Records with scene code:
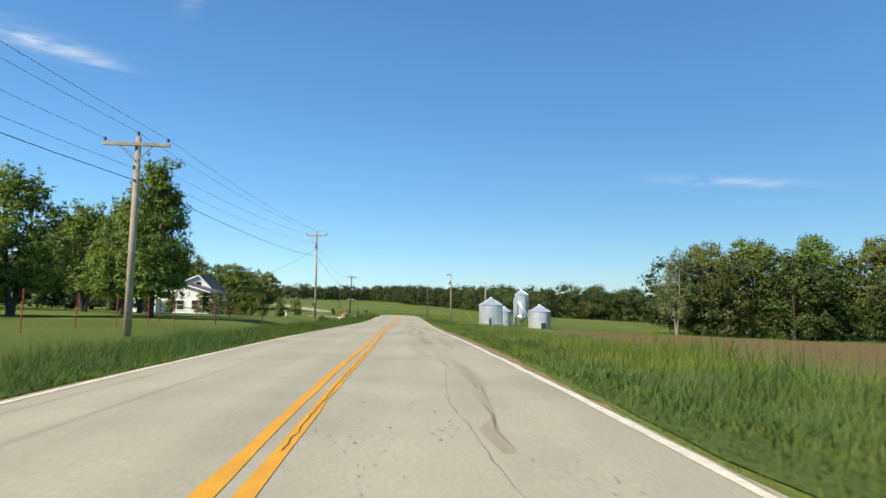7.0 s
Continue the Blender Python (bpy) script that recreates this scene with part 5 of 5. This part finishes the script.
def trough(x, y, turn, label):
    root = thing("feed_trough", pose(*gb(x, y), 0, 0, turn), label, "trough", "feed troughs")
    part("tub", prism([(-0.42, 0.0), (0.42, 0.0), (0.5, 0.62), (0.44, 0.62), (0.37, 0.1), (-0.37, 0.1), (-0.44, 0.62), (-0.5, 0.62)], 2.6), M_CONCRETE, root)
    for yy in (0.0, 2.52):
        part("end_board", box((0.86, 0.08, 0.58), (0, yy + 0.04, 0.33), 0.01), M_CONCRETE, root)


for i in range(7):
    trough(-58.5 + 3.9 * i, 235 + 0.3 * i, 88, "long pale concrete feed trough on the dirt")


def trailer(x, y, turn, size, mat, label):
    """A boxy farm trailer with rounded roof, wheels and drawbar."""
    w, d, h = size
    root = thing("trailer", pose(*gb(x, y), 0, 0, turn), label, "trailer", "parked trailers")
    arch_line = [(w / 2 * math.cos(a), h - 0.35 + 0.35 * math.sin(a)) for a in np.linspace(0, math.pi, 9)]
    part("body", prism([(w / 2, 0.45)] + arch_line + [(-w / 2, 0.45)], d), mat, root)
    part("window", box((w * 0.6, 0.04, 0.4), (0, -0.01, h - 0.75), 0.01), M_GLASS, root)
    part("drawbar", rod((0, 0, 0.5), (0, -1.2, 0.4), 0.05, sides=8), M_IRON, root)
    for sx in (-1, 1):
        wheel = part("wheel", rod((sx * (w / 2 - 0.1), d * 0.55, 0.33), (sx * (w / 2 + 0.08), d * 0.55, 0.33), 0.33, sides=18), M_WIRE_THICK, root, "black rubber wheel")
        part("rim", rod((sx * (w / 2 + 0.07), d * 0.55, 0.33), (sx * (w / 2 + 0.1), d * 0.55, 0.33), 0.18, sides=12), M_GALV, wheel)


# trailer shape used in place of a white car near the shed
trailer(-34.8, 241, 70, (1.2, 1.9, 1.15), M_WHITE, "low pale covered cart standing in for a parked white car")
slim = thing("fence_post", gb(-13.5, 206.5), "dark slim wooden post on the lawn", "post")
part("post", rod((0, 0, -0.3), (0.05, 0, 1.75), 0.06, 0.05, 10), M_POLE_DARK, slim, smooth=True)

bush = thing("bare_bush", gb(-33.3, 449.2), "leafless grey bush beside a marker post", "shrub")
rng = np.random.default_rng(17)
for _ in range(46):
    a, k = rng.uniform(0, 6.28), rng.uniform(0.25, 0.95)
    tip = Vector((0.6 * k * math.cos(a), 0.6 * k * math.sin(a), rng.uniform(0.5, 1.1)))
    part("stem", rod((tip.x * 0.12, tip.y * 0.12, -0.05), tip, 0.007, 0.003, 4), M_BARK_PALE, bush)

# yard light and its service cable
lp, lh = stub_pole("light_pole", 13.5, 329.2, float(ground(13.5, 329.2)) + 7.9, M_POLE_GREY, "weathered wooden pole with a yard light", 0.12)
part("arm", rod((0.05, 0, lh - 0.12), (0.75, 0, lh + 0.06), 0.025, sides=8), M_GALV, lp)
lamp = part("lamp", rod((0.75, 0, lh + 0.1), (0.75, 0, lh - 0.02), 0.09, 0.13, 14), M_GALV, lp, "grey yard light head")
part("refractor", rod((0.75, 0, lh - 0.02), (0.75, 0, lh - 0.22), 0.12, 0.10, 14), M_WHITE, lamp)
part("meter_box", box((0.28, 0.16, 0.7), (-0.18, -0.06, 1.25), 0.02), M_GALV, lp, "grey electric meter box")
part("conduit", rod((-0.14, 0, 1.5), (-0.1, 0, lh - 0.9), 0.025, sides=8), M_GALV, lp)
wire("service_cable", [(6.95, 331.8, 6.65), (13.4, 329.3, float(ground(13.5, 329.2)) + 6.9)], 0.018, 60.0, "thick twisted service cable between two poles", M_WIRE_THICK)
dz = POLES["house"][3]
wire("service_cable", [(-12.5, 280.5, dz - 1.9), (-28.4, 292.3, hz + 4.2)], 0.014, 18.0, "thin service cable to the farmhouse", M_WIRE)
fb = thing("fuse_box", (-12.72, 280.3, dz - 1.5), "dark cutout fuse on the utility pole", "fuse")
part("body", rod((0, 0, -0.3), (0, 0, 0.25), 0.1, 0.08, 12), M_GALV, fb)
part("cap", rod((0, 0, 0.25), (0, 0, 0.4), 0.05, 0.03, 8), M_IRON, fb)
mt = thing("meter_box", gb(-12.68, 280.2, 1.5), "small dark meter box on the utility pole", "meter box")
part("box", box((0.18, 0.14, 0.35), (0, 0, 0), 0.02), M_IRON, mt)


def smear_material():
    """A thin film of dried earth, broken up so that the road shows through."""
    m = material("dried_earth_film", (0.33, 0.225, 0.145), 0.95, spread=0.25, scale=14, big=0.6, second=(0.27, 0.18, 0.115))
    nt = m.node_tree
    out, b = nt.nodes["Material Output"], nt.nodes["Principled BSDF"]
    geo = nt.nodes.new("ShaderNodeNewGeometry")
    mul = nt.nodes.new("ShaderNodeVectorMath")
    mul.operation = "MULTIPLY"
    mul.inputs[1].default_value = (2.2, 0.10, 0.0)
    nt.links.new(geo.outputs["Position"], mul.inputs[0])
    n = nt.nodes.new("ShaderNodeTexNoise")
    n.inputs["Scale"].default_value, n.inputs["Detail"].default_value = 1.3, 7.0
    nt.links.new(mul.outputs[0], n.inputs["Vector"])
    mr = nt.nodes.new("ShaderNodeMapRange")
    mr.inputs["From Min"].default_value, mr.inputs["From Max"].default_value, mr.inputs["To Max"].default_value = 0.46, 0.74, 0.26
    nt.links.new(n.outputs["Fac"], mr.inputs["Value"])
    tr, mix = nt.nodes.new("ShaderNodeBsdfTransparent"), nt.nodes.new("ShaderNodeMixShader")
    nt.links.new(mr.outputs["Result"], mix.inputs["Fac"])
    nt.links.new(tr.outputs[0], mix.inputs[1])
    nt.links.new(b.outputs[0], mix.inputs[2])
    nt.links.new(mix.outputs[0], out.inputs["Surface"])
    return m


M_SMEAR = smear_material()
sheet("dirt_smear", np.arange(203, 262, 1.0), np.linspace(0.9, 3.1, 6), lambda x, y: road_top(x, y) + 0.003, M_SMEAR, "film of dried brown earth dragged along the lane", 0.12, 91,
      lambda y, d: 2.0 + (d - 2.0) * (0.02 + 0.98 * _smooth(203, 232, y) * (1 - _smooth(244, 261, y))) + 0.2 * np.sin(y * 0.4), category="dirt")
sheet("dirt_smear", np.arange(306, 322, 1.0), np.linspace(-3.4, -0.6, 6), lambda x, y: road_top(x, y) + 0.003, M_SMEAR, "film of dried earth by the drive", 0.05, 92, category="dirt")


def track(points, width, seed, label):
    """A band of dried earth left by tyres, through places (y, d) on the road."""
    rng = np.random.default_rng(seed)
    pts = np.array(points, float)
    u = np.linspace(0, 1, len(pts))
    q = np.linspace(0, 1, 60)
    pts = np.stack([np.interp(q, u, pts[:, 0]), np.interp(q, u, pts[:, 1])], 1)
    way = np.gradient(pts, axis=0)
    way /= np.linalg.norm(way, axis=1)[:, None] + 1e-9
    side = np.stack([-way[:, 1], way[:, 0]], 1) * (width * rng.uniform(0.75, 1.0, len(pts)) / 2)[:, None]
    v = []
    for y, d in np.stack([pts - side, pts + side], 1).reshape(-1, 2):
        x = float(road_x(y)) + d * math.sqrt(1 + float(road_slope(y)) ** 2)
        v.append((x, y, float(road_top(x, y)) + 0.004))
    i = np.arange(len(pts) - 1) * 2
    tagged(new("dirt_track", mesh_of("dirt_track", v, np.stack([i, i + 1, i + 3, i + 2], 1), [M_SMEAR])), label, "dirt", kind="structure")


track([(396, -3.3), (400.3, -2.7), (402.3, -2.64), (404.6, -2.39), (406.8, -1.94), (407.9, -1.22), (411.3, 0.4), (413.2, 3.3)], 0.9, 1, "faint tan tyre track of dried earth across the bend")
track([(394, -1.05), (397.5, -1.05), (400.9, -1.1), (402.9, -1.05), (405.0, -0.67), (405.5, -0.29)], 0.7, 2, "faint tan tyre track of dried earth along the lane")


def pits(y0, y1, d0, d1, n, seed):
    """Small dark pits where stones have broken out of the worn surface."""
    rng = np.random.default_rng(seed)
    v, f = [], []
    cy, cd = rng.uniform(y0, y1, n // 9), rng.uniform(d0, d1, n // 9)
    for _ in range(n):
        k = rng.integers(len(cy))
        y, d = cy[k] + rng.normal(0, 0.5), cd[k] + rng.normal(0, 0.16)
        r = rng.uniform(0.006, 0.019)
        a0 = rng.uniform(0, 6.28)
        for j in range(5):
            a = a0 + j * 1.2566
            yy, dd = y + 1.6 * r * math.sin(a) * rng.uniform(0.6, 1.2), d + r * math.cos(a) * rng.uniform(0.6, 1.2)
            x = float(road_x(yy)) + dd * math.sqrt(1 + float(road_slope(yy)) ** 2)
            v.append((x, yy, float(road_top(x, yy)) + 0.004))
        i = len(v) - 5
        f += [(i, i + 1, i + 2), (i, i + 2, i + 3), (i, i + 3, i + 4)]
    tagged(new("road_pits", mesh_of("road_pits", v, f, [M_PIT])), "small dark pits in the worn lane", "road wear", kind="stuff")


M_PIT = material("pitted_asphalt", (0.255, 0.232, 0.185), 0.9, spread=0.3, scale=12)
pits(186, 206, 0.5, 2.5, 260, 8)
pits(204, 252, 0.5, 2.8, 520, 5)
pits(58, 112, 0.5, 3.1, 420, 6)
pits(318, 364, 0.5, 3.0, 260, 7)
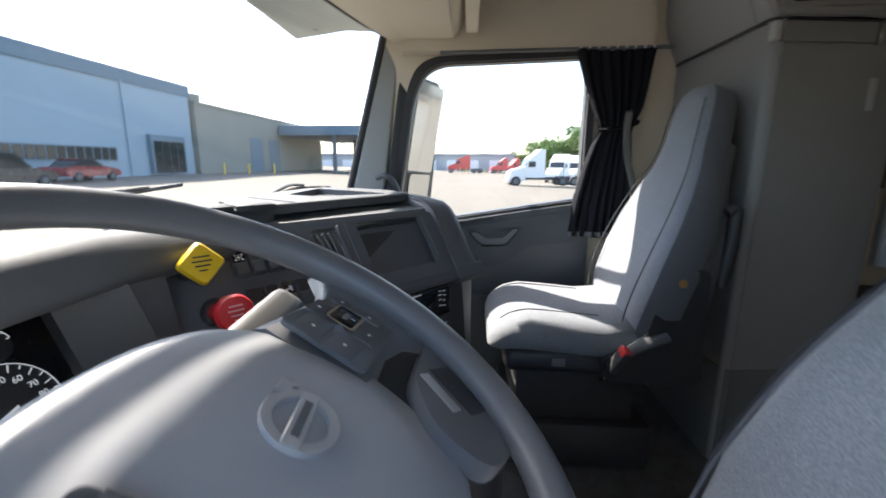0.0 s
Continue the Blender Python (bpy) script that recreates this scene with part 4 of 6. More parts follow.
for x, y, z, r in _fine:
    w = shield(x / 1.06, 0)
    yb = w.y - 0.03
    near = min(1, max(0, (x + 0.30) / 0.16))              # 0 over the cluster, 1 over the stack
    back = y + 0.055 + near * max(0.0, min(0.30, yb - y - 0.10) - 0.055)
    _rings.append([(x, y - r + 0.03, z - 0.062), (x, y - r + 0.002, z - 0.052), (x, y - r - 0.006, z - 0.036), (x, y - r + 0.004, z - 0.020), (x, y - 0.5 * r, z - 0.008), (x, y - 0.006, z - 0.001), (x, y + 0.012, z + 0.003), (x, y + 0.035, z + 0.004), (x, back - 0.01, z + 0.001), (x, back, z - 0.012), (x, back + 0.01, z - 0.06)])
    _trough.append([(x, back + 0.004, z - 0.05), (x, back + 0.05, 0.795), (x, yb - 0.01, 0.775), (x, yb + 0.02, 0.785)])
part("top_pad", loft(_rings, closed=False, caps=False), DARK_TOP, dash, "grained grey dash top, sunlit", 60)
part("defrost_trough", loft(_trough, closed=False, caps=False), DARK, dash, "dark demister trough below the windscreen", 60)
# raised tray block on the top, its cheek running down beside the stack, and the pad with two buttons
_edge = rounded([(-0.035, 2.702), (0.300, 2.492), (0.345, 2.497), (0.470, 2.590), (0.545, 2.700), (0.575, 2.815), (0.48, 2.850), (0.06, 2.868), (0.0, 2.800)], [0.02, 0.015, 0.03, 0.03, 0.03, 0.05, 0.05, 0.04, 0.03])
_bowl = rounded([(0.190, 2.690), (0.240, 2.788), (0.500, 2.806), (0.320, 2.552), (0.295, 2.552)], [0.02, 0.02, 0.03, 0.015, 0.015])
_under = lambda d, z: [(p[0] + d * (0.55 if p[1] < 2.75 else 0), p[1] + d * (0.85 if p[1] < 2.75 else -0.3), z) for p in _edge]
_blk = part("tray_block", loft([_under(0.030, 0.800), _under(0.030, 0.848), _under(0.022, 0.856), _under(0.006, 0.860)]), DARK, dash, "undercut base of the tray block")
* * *
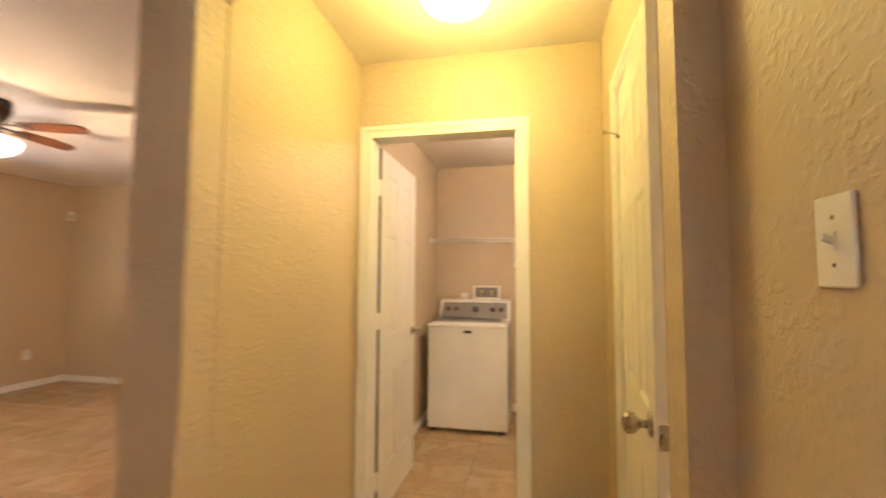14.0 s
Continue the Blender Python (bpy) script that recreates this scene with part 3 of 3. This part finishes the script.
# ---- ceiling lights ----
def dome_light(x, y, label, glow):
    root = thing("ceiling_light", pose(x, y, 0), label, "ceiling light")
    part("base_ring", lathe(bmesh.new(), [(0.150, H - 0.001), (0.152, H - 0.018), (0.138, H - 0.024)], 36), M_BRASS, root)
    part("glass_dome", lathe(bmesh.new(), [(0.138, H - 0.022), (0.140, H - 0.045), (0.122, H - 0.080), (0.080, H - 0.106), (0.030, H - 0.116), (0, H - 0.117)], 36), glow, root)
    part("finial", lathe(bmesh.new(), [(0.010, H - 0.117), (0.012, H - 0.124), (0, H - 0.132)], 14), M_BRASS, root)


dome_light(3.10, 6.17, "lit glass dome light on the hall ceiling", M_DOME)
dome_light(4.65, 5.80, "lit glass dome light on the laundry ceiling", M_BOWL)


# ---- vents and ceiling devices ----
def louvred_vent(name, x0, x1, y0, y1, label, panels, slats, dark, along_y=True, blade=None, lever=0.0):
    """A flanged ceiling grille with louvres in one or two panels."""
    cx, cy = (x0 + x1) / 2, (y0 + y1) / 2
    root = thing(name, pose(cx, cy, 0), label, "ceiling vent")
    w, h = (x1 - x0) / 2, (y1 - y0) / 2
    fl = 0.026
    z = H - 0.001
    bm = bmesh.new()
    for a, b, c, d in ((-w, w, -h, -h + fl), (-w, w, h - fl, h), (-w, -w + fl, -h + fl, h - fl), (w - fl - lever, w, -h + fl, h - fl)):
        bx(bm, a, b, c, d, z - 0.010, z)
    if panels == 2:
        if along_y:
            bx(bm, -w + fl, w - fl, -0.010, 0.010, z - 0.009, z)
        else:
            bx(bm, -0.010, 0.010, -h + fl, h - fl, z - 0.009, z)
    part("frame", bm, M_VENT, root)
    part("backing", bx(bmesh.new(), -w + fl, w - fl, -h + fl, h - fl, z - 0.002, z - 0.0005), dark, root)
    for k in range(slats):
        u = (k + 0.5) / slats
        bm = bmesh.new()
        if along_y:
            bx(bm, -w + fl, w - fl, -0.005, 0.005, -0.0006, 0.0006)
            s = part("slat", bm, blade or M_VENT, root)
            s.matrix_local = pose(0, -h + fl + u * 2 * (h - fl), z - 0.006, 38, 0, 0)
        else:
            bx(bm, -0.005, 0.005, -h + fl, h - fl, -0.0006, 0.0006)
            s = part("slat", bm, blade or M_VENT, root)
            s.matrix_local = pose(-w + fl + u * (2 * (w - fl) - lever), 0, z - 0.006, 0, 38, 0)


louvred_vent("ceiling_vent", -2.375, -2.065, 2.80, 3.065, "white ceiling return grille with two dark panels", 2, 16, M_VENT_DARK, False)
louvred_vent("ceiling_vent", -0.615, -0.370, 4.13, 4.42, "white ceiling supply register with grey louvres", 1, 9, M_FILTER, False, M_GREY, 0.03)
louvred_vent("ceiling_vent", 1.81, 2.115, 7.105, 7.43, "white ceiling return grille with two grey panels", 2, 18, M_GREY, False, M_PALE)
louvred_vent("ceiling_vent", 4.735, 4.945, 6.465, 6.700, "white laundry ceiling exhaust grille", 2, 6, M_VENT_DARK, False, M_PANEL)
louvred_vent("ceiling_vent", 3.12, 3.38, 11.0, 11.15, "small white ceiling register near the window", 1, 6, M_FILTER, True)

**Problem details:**
Gather each line from the listing above that holds "recreates".

**Result of this exercise:**
Continue the Blender Python (bpy) script that recreates this scene with part 5 of 5. This part finishes the script.
Continue the Blender Python (bpy) script that recreates this scene with part 4 of 6. More parts follow.
Continue the Blender Python (bpy) script that recreates this scene with part 3 of 3. This part finishes the script.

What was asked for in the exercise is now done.